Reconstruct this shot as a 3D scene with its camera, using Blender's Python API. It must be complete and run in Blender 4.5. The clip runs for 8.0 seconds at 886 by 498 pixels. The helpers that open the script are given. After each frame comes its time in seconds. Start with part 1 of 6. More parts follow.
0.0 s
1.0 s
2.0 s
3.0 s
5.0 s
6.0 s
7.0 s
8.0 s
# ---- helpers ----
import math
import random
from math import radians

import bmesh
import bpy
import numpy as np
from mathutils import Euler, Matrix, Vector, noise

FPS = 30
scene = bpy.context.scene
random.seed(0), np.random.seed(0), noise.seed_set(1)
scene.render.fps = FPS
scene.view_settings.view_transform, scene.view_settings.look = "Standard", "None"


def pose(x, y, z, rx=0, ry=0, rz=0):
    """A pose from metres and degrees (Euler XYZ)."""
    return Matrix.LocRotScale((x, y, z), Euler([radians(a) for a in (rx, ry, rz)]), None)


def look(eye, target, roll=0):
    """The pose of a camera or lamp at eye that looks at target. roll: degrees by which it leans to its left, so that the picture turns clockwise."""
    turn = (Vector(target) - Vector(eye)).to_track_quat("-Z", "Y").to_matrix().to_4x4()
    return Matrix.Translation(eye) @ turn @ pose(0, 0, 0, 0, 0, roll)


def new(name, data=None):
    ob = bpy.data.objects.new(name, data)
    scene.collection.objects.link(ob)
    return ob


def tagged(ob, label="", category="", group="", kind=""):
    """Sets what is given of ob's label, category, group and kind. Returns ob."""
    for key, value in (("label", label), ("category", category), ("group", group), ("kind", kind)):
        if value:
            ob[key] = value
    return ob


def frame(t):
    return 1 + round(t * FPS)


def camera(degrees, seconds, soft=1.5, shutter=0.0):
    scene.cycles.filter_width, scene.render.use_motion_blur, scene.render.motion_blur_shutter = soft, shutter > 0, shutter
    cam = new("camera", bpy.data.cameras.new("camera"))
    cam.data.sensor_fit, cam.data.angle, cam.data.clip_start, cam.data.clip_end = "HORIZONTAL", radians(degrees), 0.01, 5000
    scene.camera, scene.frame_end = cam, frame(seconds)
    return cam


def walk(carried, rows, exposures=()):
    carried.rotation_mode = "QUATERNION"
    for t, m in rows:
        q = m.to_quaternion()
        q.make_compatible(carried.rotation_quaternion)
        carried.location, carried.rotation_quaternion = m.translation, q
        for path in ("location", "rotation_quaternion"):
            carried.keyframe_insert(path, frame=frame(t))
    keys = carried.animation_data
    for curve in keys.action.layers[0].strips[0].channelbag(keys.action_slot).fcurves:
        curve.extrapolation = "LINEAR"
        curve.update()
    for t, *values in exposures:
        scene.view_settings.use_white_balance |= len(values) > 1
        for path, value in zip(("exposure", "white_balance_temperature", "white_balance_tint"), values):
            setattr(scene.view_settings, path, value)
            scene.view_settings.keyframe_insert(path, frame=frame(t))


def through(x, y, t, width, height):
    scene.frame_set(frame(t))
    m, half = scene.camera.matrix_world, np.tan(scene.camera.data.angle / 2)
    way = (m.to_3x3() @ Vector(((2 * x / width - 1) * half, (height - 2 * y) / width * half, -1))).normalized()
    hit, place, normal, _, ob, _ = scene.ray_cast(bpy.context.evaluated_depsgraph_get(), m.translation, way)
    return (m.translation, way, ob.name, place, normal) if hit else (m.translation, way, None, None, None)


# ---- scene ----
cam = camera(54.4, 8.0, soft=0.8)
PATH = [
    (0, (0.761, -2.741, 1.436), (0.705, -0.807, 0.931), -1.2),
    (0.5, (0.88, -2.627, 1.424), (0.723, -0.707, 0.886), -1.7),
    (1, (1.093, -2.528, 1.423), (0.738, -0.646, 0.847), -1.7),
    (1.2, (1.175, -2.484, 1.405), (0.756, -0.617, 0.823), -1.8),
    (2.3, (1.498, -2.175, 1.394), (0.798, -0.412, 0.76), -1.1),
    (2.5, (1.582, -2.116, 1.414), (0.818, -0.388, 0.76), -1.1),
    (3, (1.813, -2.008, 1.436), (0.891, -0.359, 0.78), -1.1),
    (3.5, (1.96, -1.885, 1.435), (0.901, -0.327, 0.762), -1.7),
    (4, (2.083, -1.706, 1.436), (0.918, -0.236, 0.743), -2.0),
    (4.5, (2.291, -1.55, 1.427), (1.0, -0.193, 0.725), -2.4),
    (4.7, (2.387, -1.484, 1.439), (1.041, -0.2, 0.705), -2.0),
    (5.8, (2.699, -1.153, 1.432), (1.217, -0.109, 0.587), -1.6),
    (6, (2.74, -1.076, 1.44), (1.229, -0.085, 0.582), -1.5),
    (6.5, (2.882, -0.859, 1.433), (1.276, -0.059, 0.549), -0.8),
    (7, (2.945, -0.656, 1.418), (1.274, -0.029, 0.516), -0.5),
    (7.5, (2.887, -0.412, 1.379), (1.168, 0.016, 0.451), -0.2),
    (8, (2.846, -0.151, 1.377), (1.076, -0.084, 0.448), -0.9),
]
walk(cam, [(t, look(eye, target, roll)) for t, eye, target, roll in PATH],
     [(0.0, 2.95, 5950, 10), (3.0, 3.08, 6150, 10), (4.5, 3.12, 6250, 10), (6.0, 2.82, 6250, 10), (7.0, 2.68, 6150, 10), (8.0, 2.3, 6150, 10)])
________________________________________
§ **AIM OF THE EXERCISE**: What is the number of lines that hold the string "location"? Give it alone.

§ **THE RESPONSE**: 2